Clips as scene scripts
Begin
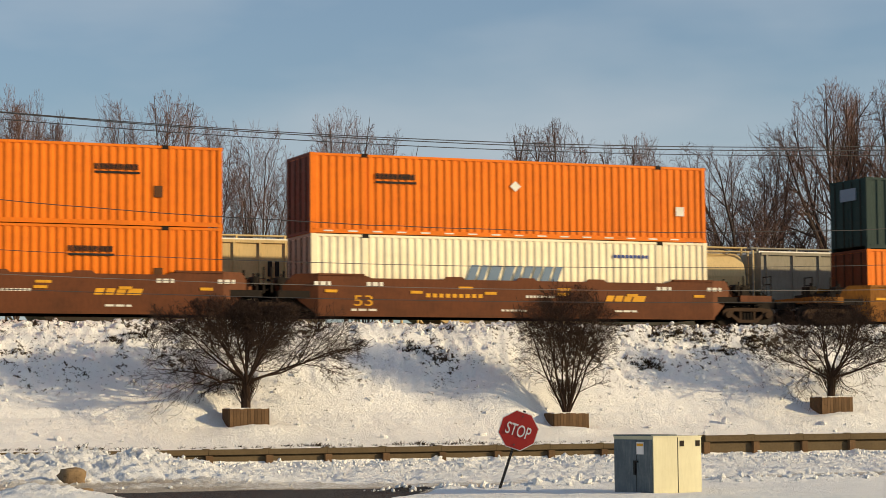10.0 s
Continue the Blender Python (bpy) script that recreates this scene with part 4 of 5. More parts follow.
OXIDE_LABEL = "oxide-brown well car unit with pale stencils"
orb_car = well_platform(-242.55, -222.95, "oxide", OXIDE_LABEL, CARS, first=False, top=1.66)
orc_car = well_platform(-262.1, -242.55, "oxide", OXIDE_LABEL, CARS, last=False, top=1.66)
for c in (orb_car, orc_car):
    lettering("53", "yellow", c, 3.1, -1.46, 0.58, 0.38, 0.72, "length_mark")
    plates("hump", [[(k, 1.57), (k + 0.12, 1.68), (k + 0.75, 1.68), (k + 0.87, 1.57)] for k in (6.6, 9.5, 12.4)], -1.455, -1.37, "oxide", c)
    bars("dust", c, 8.9, -1.46, 0.44, 0.07, (0.12,) * 6, 0.06)
    bars("dust", c, 13.6, -1.46, 0.46, 0.07, (0.3, 0.3, 0.2), 0.06)
    bars("yellow", c, 7.2, -1.46, 1.24, 0.09, (0.55,), 0)
    bars("yellow", c, 11.2, -1.46, 1.24, 0.09, (0.55,), 0)
    bars("yellow", c, 5.9, -1.46, 0.92, 0.14, (0.16,) * 9, 0.10)
    bars("yellow", c, 13.2, -1.46, 0.86, 0.22, (0.3, 0.3, 0.3, 0.5), 0.08, slant=0.4)
    bars("dust", c, 9.9, -1.46, 0.95, 0.09, (0.1,) * 8, 0.05)
    for k in (1.6, 3.6, 15.4, 17.6):
        bars("dust", c, k, -1.46, 1.30, 0.14, (0.16, 0.2, 0.12), 0.07)
    bars("dust", c, 3.0, -1.46, 0.40, 0.08, (0.2, 0.3, 0.3), 0.08)
# rear end greyed in its paint, in place of shade
cream_box = container("cream-white corrugated container with grey-blue bars", -241.0, 0.42, 16.15, 2.75, "cream", door_paint="hoppergrey_and_shade")
marks("paleblue", cream_box, 5.95, -1.30, 1.02, 0.70, (0.70, 0.95, 0.20, 0.68, 0.72), 0.12, slant=0.4, stroke=0.30)
bars("inkblue", cream_box, 12.1, -1.30, 2.10, 0.12, (0.12,) * 9, 0.05)
orb = container("bright orange corrugated container on a cream one", -241.03, 3.18, 16.15, 2.90, "orange", door_paint="orange_end_shade")
marks("black", orb, 2.5, -1.30, 2.02, 0.20, (0.14,) * 9, 0.035)
boxes("underline", [(2.5, 4.1, -1.304, -1.296, 1.86, 1.94)], "black", orb)
plates("placard", [[(7.85, 1.92), (8.07, 2.12), (8.29, 1.92), (8.07, 1.72)]], -1.312, -1.296, "dust", orb)
boxes("label_square", [(14.85, 15.2, -1.308, -1.296, 1.0, 1.35)], "dust", orb)
bars("dust", orb, 0.5, -1.296, 0.07, 0.05, (0.36,) * 16, 0.58, "reflective_dash")
for z0, hh in ((0.42, 2.84), (3.27, 2.82)):
    o = container("bright orange corrugated container on the stack", -260.45, z0, 16.15, hh, "orange", door_paint="orange_end_shade")
    marks("black", o, 11.6 - (0.9 if z0 < 1 else 0), -1.30, 1.92, 0.20, (0.14,) * 9, 0.035)
    boxes("underline", [(11.6 - (0.9 if z0 < 1 else 0), 13.2 - (0.9 if z0 < 1 else 0), -1.304, -1.296, 1.78, 1.86)], "black", o)
    boxes("label_square", [(13.7, 14.0, -1.308, -1.296, 1.0, 1.4)], "brown", o)


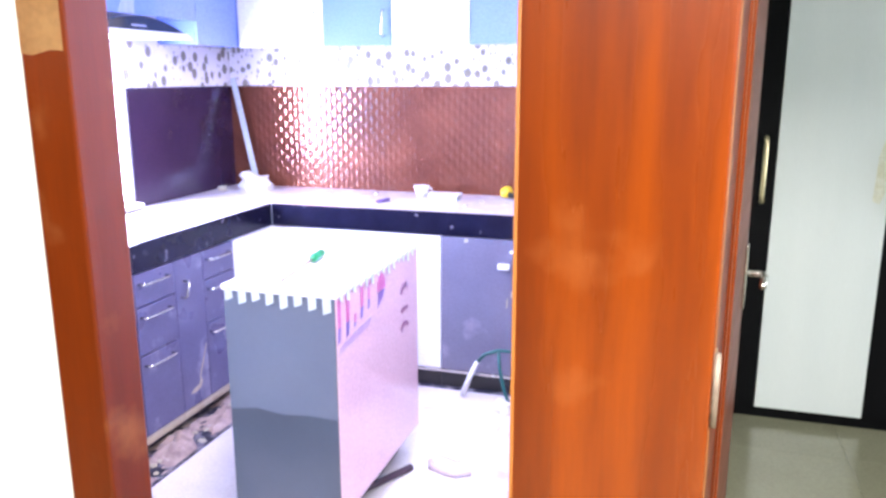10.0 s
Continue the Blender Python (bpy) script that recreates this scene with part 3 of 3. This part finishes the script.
def base_unit(side, lo, hi, fronts, label, material=GREY_LAM):
    """One floor cabinet on the left run (side 'l') or the back run ('b') with its fronts: (z0, z1, handle) rows."""
    unit = holder("base_cabinet", label, "cabinet", "kitchen base cabinets")
    def span(a, b, front, back, z0, z1):
        return (back, front, a, b, z0, z1) if side == "l" else (a, b, front, back, z0, z1)
    wall = KX0 + 0.02 if side == "l" else KY1 - 0.02
    sgn = -1 if side == "l" else 1
    f = FX if side == "l" else FY
    part("body", boxes(span(lo + 0.001, hi - 0.001, f + sgn * 0.02, wall, TOE, CB - 0.003)), material, unit)
    part("plinth", boxes(span(lo + 0.001, hi - 0.001, f + sgn * (0.07 if side == "l" else 0.012), f + sgn * 0.09, 0.0, TOE - 0.001)), DARK_PIPE if side == "l" else BLACK_PLASTIC, unit)
    low = 0.03 if side == "l" else 0.014
    part("bottom_rail", boxes(span(lo + 0.001, hi - 0.001, f - sgn * 0.004, f + sgn * 0.02, TOE - low, TOE)), PALE_RAIL if side == "l" else CHROME, unit, "pale raw board under the fronts" if side == "l" else "thin steel rail under the fronts")
    for z0, z1, handle in fronts:
        fr_ = rounded(part("drawer_front" if handle == "h" else "cabinet_door", boxes(span(lo + 0.0025, hi - 0.0025, f, f + sgn * 0.018, z0 + 0.0025, z1 - 0.0025)), material, unit), 0.002)
        if handle == "h":
            a, b, z = lo + (hi - lo) * 0.1, hi - (hi - lo) * 0.22, z1 - 0.046
            if side == "l":
                bow_handle(fr_, (f, a, z), (f, b, z), (0.03, 0, 0))
            else:
                bow_handle(fr_, (a, f, z), (b, f, z), (0, -0.03, 0))
        elif handle:
            y = lo + 0.05 if handle == "n" else hi - 0.05
            if side == "l":
                bow_handle(fr_, (f, y + 0.012, z1 - 0.105), (f, y - 0.012, z1 - 0.175), (0.03, 0, 0))
            else:
                bow_handle(fr_, (y, f, z1 - 0.06), (y, f, z1 - 0.2), (0, -0.03, 0))
    return unit


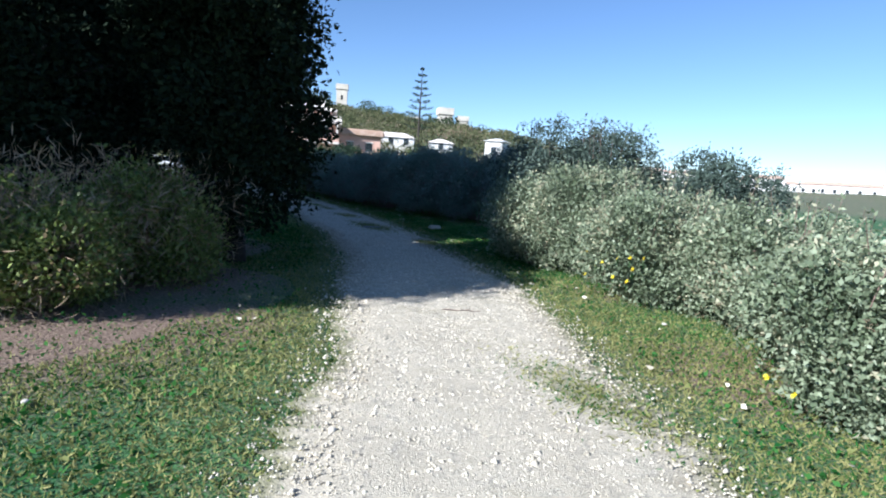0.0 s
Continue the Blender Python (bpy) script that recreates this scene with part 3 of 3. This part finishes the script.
def building():
    """Local x runs along the facade, local y away from the lawn."""
    ob = empty("apartment_building", (GX, GY, 0.0), "white four-storey apartment block with blue-grey balcony fronts in shade", "building", turn=WALL_TURN)
    x0, x1 = -27.2, 14.0
    part("wall", box(x0, 2.4, -0.5, x1, 12, 14.5), PLASTER, ob)
    # Dark sheet on the rear wall paints the shade under the balconies.
    part("porch_shade_back", box(x0 + 0.1, 2.3, 0.2, 4.5, 2.396, 3.05), SHADED_WALL, ob)
    part("garden_wall", box(x0, 0.0, -0.5, 0.6, 0.18, 1.5, 0.01), PLASTER, ob)
    part("low_garden_wall", box(0.603, 0.0, -0.5, x1, 0.18, 0.72, 0.01), PLASTER, ob)
    part("front_wall", box(4.5, 0.75, -0.5, x1, 2.396, 14.4), PLASTER, ob)
    part("coping", box(x0 - 0.02, -0.03, 1.503, 0.62, 0.21, 1.56, 0.008), CONCRETE, ob)
    part("roof", box(x0 - 0.3, 1.9, 14.503, x1 + 0.3, 12.4, 14.8, 0.02), CONCRETE, ob)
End
Exclude the pictures, and transcribe all of the material exactly.

10.0 s
Continue the Blender Python (bpy) script that recreates this scene with part 4 of 5. More parts follow.
OXIDE_LABEL = "oxide-brown well car unit with pale stencils"
orb_car = well_platform(-242.55, -222.95, "oxide", OXIDE_LABEL, CARS, first=False, top=1.66)
orc_car = well_platform(-262.1, -242.55, "oxide", OXIDE_LABEL, CARS, last=False, top=1.66)
for c in (orb_car, orc_car):
    lettering("53", "yellow", c, 3.1, -1.46, 0.58, 0.38, 0.72, "length_mark")
    plates("hump", [[(k, 1.57), (k + 0.12, 1.68), (k + 0.75, 1.68), (k + 0.87, 1.57)] for k in (6.6, 9.5, 12.4)], -1.455, -1.37, "oxide", c)
    bars("dust", c, 8.9, -1.46, 0.44, 0.07, (0.12,) * 6, 0.06)
    bars("dust", c, 13.6, -1.46, 0.46, 0.07, (0.3, 0.3, 0.2), 0.06)
    bars("yellow", c, 7.2, -1.46, 1.24, 0.09, (0.55,), 0)
    bars("yellow", c, 11.2, -1.46, 1.24, 0.09, (0.55,), 0)
    bars("yellow", c, 5.9, -1.46, 0.92, 0.14, (0.16,) * 9, 0.10)
    bars("yellow", c, 13.2, -1.46, 0.86, 0.22, (0.3, 0.3, 0.3, 0.5), 0.08, slant=0.4)
    bars("dust", c, 9.9, -1.46, 0.95, 0.09, (0.1,) * 8, 0.05)
    for k in (1.6, 3.6, 15.4, 17.6):
        bars("dust", c, k, -1.46, 1.30, 0.14, (0.16, 0.2, 0.12), 0.07)
    bars("dust", c, 3.0, -1.46, 0.40, 0.08, (0.2, 0.3, 0.3), 0.08)
# rear end greyed in its paint, in place of shade
cream_box = container("cream-white corrugated container with grey-blue bars", -241.0, 0.42, 16.15, 2.75, "cream", door_paint="hoppergrey_and_shade")
marks("paleblue", cream_box, 5.95, -1.30, 1.02, 0.70, (0.70, 0.95, 0.20, 0.68, 0.72), 0.12, slant=0.4, stroke=0.30)
bars("inkblue", cream_box, 12.1, -1.30, 2.10, 0.12, (0.12,) * 9, 0.05)
orb = container("bright orange corrugated container on a cream one", -241.03, 3.18, 16.15, 2.90, "orange", door_paint="orange_end_shade")
marks("black", orb, 2.5, -1.30, 2.02, 0.20, (0.14,) * 9, 0.035)
boxes("underline", [(2.5, 4.1, -1.304, -1.296, 1.86, 1.94)], "black", orb)
plates("placard", [[(7.85, 1.92), (8.07, 2.12), (8.29, 1.92), (8.07, 1.72)]], -1.312, -1.296, "dust", orb)
boxes("label_square", [(14.85, 15.2, -1.308, -1.296, 1.0, 1.35)], "dust", orb)
bars("dust", orb, 0.5, -1.296, 0.07, 0.05, (0.36,) * 16, 0.58, "reflective_dash")
for z0, hh in ((0.42, 2.84), (3.27, 2.82)):
    o = container("bright orange corrugated container on the stack", -260.45, z0, 16.15, hh, "orange", door_paint="orange_end_shade")
    marks("black", o, 11.6 - (0.9 if z0 < 1 else 0), -1.30, 1.92, 0.20, (0.14,) * 9, 0.035)
    boxes("underline", [(11.6 - (0.9 if z0 < 1 else 0), 13.2 - (0.9 if z0 < 1 else 0), -1.304, -1.296, 1.78, 1.86)], "black", o)
    boxes("label_square", [(13.7, 14.0, -1.308, -1.296, 1.0, 1.4)], "brown", o)


10.0 s
Continue the Blender Python (bpy) script that recreates this scene with part 3 of 3. This part finishes the script.
def base_unit(side, lo, hi, fronts, label, material=GREY_LAM):
    """One floor cabinet on the left run (side 'l') or the back run ('b') with its fronts: (z0, z1, handle) rows."""
    unit = holder("base_cabinet", label, "cabinet", "kitchen base cabinets")
    def span(a, b, front, back, z0, z1):
        return (back, front, a, b, z0, z1) if side == "l" else (a, b, front, back, z0, z1)
    wall = KX0 + 0.02 if side == "l" else KY1 - 0.02
    sgn = -1 if side == "l" else 1
    f = FX if side == "l" else FY
    part("body", boxes(span(lo + 0.001, hi - 0.001, f + sgn * 0.02, wall, TOE, CB - 0.003)), material, unit)
    part("plinth", boxes(span(lo + 0.001, hi - 0.001, f + sgn * (0.07 if side == "l" else 0.012), f + sgn * 0.09, 0.0, TOE - 0.001)), DARK_PIPE if side == "l" else BLACK_PLASTIC, unit)
    low = 0.03 if side == "l" else 0.014
    part("bottom_rail", boxes(span(lo + 0.001, hi - 0.001, f - sgn * 0.004, f + sgn * 0.02, TOE - low, TOE)), PALE_RAIL if side == "l" else CHROME, unit, "pale raw board under the fronts" if side == "l" else "thin steel rail under the fronts")
    for z0, z1, handle in fronts:
        fr_ = rounded(part("drawer_front" if handle == "h" else "cabinet_door", boxes(span(lo + 0.0025, hi - 0.0025, f, f + sgn * 0.018, z0 + 0.0025, z1 - 0.0025)), material, unit), 0.002)
        if handle == "h":
            a, b, z = lo + (hi - lo) * 0.1, hi - (hi - lo) * 0.22, z1 - 0.046
            if side == "l":
                bow_handle(fr_, (f, a, z), (f, b, z), (0.03, 0, 0))
            else:
                bow_handle(fr_, (a, f, z), (b, f, z), (0, -0.03, 0))
        elif handle:
            y = lo + 0.05 if handle == "n" else hi - 0.05
            if side == "l":
                bow_handle(fr_, (f, y + 0.012, z1 - 0.105), (f, y - 0.012, z1 - 0.175), (0.03, 0, 0))
            else:
                bow_handle(fr_, (y, f, z1 - 0.06), (y, f, z1 - 0.2), (0, -0.03, 0))
    return unit


0.0 s
Continue the Blender Python (bpy) script that recreates this scene with part 3 of 3. This part finishes the script.
def building():
    """Local x runs along the facade, local y away from the lawn."""
    ob = empty("apartment_building", (GX, GY, 0.0), "white four-storey apartment block with blue-grey balcony fronts in shade", "building", turn=WALL_TURN)
    x0, x1 = -27.2, 14.0
    part("wall", box(x0, 2.4, -0.5, x1, 12, 14.5), PLASTER, ob)
    # Dark sheet on the rear wall paints the shade under the balconies.
    part("porch_shade_back", box(x0 + 0.1, 2.3, 0.2, 4.5, 2.396, 3.05), SHADED_WALL, ob)
    part("garden_wall", box(x0, 0.0, -0.5, 0.6, 0.18, 1.5, 0.01), PLASTER, ob)
    part("low_garden_wall", box(0.603, 0.0, -0.5, x1, 0.18, 0.72, 0.01), PLASTER, ob)
    part("front_wall", box(4.5, 0.75, -0.5, x1, 2.396, 14.4), PLASTER, ob)
    part("coping", box(x0 - 0.02, -0.03, 1.503, 0.62, 0.21, 1.56, 0.008), CONCRETE, ob)
    part("roof", box(x0 - 0.3, 1.9, 14.503, x1 + 0.3, 12.4, 14.8, 0.02), CONCRETE, ob)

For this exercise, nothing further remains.